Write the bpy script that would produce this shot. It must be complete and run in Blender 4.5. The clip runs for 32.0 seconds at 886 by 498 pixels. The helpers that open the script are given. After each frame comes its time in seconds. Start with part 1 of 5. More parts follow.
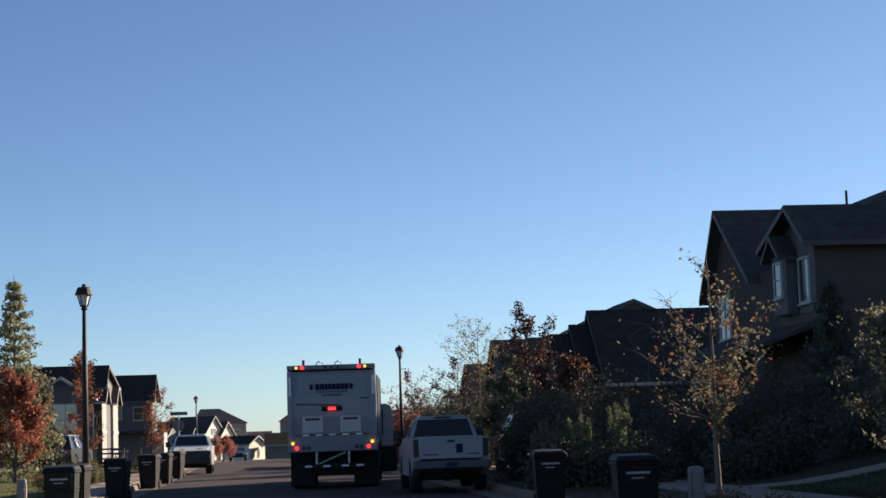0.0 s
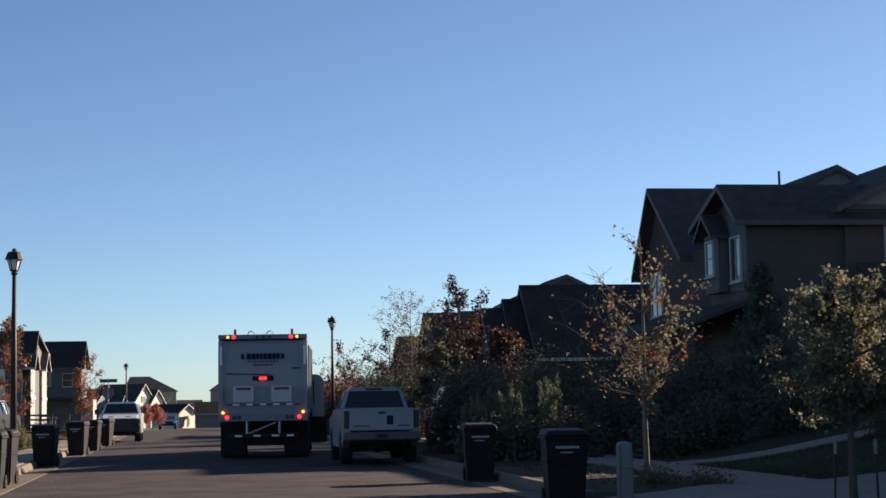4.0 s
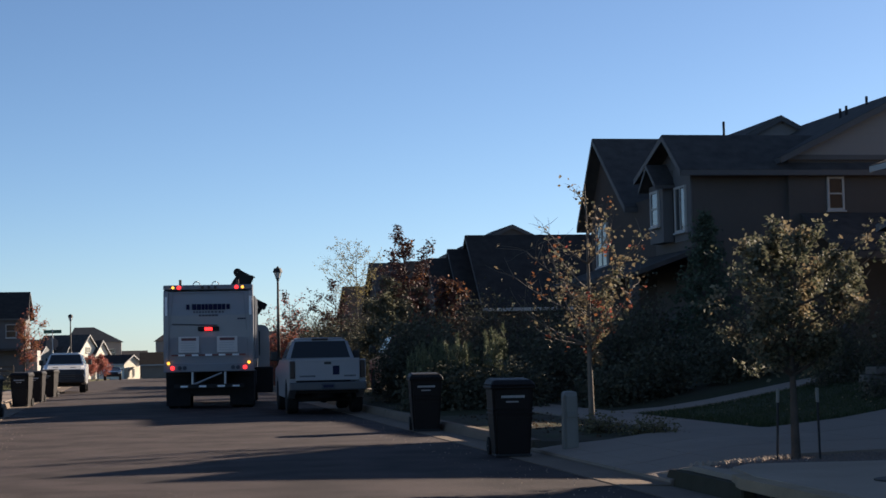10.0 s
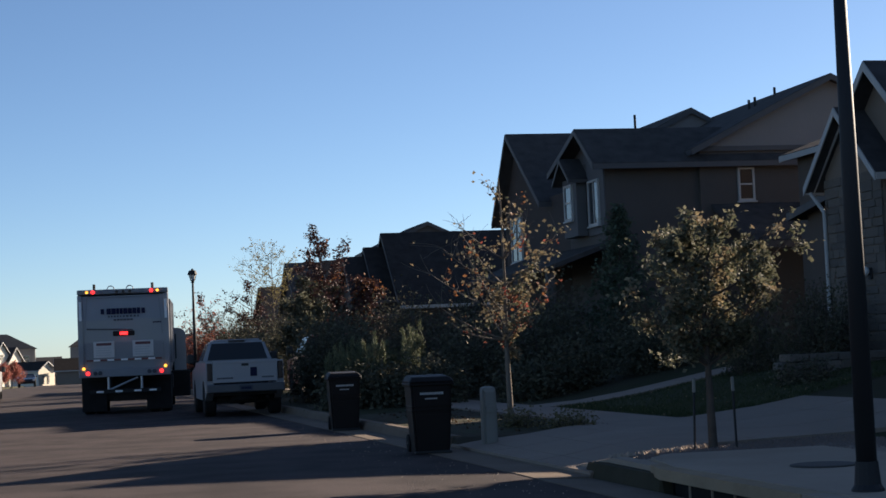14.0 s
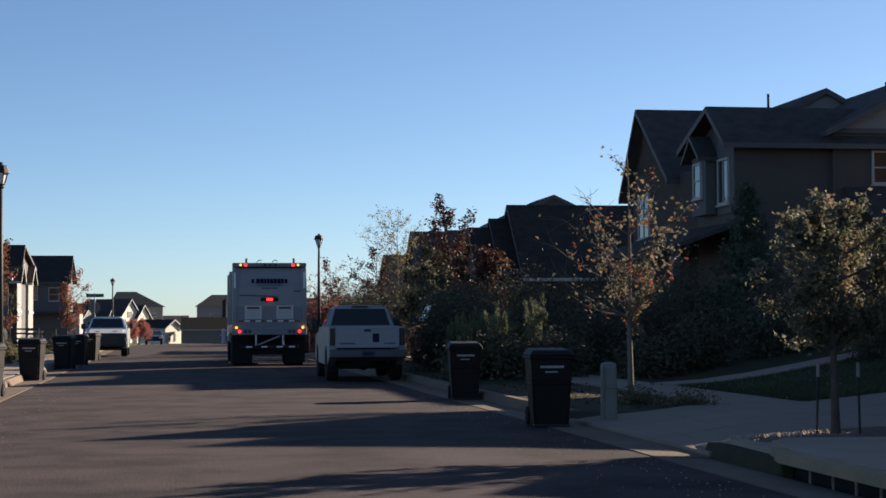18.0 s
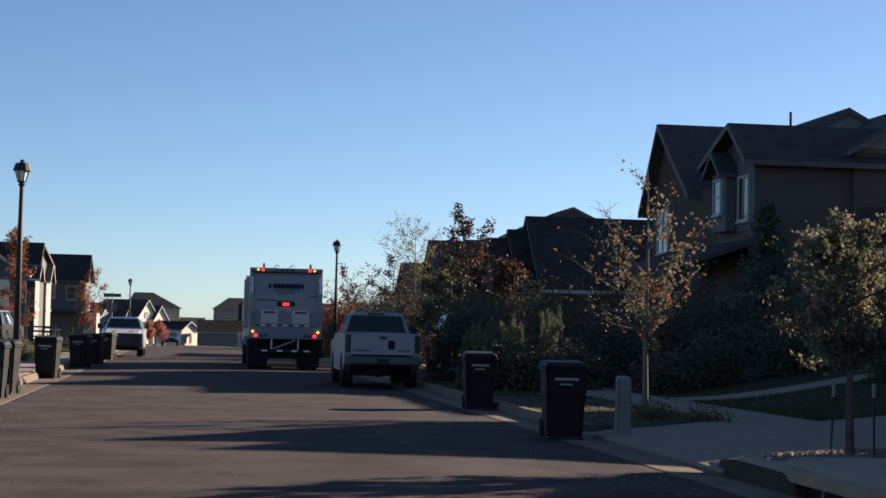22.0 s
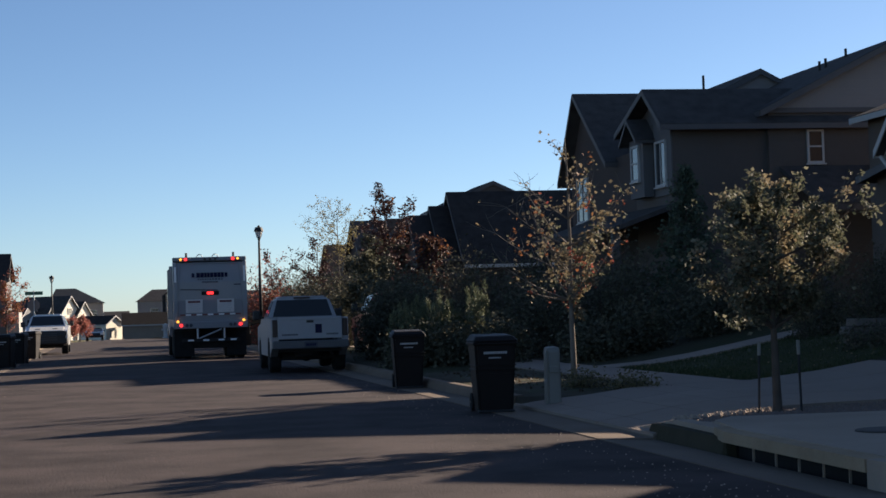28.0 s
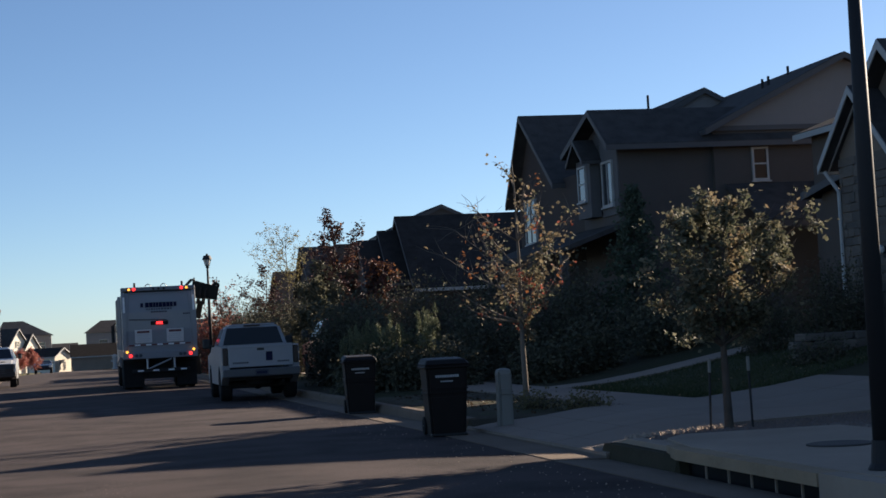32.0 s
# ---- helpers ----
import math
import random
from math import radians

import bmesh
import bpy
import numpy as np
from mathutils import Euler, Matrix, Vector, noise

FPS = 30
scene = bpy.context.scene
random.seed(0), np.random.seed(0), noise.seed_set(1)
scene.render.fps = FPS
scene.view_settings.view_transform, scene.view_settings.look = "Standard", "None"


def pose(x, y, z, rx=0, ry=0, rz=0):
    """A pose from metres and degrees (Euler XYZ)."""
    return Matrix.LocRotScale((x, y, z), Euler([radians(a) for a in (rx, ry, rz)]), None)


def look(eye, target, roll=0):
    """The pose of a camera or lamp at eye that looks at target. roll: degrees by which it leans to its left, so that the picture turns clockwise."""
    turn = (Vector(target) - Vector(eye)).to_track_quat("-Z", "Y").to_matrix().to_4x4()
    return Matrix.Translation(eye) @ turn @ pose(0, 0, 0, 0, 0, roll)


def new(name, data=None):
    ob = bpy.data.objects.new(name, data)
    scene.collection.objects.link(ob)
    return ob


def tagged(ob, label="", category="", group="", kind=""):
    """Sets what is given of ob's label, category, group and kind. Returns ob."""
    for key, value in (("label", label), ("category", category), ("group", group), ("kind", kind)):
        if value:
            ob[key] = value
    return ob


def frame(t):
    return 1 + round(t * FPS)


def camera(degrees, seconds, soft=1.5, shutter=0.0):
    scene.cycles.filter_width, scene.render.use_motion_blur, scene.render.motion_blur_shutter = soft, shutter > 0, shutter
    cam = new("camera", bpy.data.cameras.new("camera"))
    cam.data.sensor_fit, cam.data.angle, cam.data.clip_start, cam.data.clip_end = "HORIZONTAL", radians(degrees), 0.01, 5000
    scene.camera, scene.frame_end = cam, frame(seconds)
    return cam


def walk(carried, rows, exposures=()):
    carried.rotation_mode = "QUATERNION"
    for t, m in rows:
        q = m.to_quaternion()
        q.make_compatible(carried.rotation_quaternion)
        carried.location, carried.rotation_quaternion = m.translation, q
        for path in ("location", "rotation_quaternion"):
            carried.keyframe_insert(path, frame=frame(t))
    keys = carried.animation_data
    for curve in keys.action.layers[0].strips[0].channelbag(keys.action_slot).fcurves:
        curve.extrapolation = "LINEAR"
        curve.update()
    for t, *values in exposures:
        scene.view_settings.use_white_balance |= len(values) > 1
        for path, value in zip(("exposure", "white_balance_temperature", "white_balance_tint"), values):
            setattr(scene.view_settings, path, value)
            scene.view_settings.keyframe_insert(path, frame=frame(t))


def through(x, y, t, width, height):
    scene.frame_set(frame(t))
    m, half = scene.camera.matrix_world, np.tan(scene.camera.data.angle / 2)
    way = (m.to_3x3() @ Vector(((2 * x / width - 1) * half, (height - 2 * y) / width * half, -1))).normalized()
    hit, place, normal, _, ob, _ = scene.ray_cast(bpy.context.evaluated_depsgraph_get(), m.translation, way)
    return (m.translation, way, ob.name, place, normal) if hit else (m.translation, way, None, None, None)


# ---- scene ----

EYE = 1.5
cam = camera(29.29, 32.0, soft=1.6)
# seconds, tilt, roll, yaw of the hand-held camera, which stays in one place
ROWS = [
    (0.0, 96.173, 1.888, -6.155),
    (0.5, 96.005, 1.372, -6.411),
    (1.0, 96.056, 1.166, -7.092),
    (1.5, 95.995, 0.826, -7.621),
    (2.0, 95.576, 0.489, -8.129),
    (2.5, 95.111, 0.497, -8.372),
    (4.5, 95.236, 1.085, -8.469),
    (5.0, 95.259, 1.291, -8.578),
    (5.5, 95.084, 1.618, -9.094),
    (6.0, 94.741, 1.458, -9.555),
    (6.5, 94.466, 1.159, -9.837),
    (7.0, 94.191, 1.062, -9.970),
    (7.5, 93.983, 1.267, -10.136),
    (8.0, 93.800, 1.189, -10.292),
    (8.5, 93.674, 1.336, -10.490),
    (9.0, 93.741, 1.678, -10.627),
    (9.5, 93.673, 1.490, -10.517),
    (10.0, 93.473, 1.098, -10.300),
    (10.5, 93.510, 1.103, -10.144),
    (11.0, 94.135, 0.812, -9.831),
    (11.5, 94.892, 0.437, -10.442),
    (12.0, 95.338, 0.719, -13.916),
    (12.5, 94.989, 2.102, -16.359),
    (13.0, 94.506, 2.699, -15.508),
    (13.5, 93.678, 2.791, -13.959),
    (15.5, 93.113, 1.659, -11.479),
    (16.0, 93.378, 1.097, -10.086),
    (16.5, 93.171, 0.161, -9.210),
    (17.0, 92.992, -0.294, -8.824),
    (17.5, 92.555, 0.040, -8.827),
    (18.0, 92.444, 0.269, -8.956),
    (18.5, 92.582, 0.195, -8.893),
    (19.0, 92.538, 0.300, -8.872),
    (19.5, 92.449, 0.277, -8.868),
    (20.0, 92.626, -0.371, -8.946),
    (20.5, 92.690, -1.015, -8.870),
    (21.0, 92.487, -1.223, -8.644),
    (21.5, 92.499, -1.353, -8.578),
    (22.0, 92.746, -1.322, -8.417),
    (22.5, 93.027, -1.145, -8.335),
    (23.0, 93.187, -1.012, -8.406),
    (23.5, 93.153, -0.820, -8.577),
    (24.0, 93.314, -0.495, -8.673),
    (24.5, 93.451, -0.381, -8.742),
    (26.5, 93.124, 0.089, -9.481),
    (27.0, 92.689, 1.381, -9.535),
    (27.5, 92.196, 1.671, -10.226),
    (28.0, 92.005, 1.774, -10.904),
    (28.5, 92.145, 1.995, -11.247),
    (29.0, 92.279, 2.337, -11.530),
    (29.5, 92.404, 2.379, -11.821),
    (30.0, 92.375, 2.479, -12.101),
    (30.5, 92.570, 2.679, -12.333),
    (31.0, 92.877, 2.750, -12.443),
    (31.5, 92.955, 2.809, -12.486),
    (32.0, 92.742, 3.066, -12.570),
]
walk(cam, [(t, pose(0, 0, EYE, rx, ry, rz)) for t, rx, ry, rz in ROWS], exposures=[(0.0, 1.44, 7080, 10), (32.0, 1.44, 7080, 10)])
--
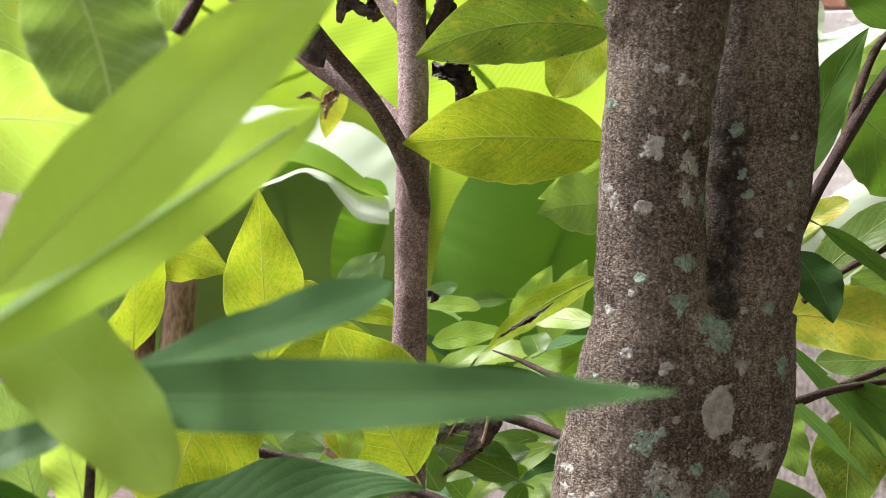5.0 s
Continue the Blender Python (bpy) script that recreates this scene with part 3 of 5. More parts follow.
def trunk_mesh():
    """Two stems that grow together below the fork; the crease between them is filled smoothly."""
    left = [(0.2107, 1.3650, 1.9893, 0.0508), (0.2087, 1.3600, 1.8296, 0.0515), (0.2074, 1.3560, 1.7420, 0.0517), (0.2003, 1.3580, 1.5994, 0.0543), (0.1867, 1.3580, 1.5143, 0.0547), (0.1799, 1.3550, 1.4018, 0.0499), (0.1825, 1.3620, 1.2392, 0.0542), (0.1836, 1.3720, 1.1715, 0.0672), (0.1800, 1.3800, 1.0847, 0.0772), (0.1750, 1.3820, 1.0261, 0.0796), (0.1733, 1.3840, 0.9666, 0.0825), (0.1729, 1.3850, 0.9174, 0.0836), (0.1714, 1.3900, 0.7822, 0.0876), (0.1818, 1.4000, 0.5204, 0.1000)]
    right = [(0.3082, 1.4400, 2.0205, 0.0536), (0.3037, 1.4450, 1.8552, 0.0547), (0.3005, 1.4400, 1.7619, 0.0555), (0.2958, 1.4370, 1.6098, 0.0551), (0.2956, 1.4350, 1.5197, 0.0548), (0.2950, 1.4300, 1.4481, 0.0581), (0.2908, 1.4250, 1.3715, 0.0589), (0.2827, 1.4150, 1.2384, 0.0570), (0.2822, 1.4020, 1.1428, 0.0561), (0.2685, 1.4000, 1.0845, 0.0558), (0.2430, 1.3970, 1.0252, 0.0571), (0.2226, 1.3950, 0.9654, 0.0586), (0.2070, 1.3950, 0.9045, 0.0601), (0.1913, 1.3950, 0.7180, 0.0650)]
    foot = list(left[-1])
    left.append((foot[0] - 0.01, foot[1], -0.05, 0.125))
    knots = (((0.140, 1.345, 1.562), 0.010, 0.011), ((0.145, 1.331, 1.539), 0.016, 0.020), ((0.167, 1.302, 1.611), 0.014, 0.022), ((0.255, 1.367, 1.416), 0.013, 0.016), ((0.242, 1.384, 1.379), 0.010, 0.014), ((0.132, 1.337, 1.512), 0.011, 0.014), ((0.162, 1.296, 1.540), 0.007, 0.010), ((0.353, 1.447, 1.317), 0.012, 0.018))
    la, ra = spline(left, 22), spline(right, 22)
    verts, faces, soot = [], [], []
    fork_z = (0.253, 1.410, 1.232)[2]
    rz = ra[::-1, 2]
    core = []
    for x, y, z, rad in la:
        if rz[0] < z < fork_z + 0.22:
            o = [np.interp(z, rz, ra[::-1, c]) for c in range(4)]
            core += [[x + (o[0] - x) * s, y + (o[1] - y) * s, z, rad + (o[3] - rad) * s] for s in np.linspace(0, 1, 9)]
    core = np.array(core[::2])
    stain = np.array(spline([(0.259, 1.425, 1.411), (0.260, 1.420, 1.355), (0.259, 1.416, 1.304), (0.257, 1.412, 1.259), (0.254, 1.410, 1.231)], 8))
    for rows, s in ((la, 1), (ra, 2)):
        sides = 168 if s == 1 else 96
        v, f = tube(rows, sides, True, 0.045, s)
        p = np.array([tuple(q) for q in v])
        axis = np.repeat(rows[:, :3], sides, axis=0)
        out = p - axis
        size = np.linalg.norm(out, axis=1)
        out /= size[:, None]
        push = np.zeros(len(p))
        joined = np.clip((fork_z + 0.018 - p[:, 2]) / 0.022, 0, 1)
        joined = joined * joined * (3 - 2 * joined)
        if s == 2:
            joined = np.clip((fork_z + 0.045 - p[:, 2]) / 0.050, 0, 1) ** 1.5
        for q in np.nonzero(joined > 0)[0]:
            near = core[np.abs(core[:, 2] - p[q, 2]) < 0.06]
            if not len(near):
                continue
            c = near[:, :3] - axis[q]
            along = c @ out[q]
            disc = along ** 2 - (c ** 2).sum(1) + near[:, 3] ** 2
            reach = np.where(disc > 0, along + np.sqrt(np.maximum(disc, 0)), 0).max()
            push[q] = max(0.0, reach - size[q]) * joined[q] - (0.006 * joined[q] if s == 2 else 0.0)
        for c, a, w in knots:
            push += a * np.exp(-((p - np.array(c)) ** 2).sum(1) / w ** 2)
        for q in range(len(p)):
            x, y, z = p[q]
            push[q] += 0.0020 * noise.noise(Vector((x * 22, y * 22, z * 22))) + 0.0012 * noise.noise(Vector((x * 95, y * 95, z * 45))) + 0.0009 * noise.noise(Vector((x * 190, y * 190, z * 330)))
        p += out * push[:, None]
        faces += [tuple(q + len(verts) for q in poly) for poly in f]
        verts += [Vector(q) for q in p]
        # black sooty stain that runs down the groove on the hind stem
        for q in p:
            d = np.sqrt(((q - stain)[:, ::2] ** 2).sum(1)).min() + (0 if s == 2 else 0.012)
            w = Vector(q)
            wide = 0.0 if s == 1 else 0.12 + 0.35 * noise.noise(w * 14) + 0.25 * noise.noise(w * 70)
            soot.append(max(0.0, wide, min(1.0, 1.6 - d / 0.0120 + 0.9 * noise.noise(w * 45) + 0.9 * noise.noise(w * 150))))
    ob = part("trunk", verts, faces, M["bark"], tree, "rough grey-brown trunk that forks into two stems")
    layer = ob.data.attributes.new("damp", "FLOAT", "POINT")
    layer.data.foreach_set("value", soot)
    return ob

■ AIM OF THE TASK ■
Using the material above, gather every line that includes "else".

■ TASK ANSWER ■
    return (m.translation, way, ob.name, place, normal) if hit else (m.translation, way, None, None, None)
        sides = 168 if s == 1 else 96
            push[q] = max(0.0, reach - size[q]) * joined[q] - (0.006 * joined[q] if s == 2 else 0.0)
            d = np.sqrt(((q - stain)[:, ::2] ** 2).sum(1)).min() + (0 if s == 2 else 0.012)
            wide = 0.0 if s == 1 else 0.12 + 0.35 * noise.noise(w * 14) + 0.25 * noise.noise(w * 70)